Parents and their 10-year-olds took matters into their own hands when a Canadian youth basketball tournament banned their team from participating in the championship game over a rule that requires all participants to receive equal playing time, according to Ontario's Hamilton Spectator (h/t Deadspin).
The Windsor Warriors remained undefeated entering the tournament final, but the losing coach of their semifinal contest reportedly complained that all Warriors did not play equally. Basketball Ontario allegedly emailed coaches of the newly instated rule back in December, but both the Warriors coach and tournament director John Rocchi claimed to have not received the email, per TheSpec.com.
Regardless, Rocchi eliminated the Warriors from contention, reportedly citing guidelines created by Canadian Sport for Life, an organization that promotes Long-Term Athlete Development. "You're getting five games, a T-shirt and a medal," Rocchi told The Spectator. "Who cares what color the medal is?"
Prior to the final, Warriors parents and players marched around center court carrying signs made of pizza boxes that read "it's not fair" and "unfair play" as they chanted the same phrases.

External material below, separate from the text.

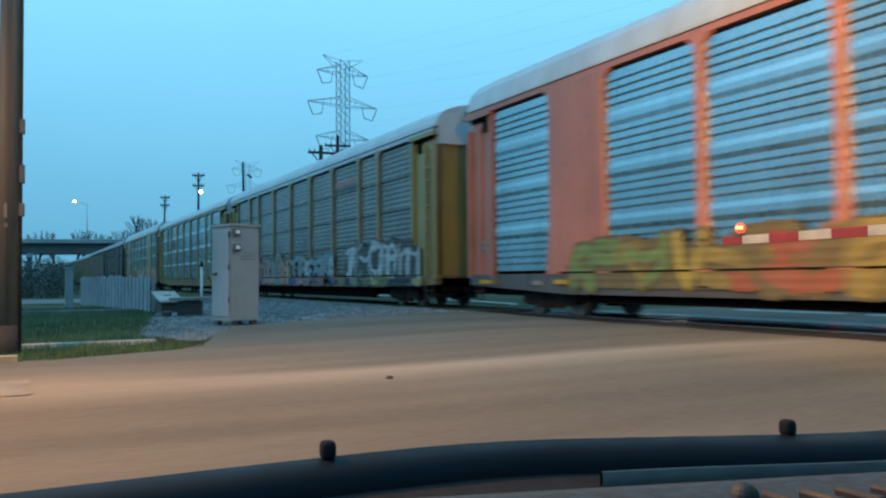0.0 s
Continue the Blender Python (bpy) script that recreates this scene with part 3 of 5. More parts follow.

Videos of the protest have been posted on TheSpec.com and YouTube. Tournament officials then canceled the final. Parents of the two teams that were supposed to play for the title were reportedly visibly upset as they left.
"It is about the children," Shantelle Browning-Morgan, a mother of one of the Windsor players, told the paper. "They are our next generation. ... Absolutely, it's unfair (to the other teams), but you have to stand up for something when you know it's right. You have to be inconvenient."
Instead, nobody won -- not the Warriors, their parents, the losing coach or the other two teams -- except maybe Canadian Sport for Life, which once advocated for the removal of scoreboards from youth sports.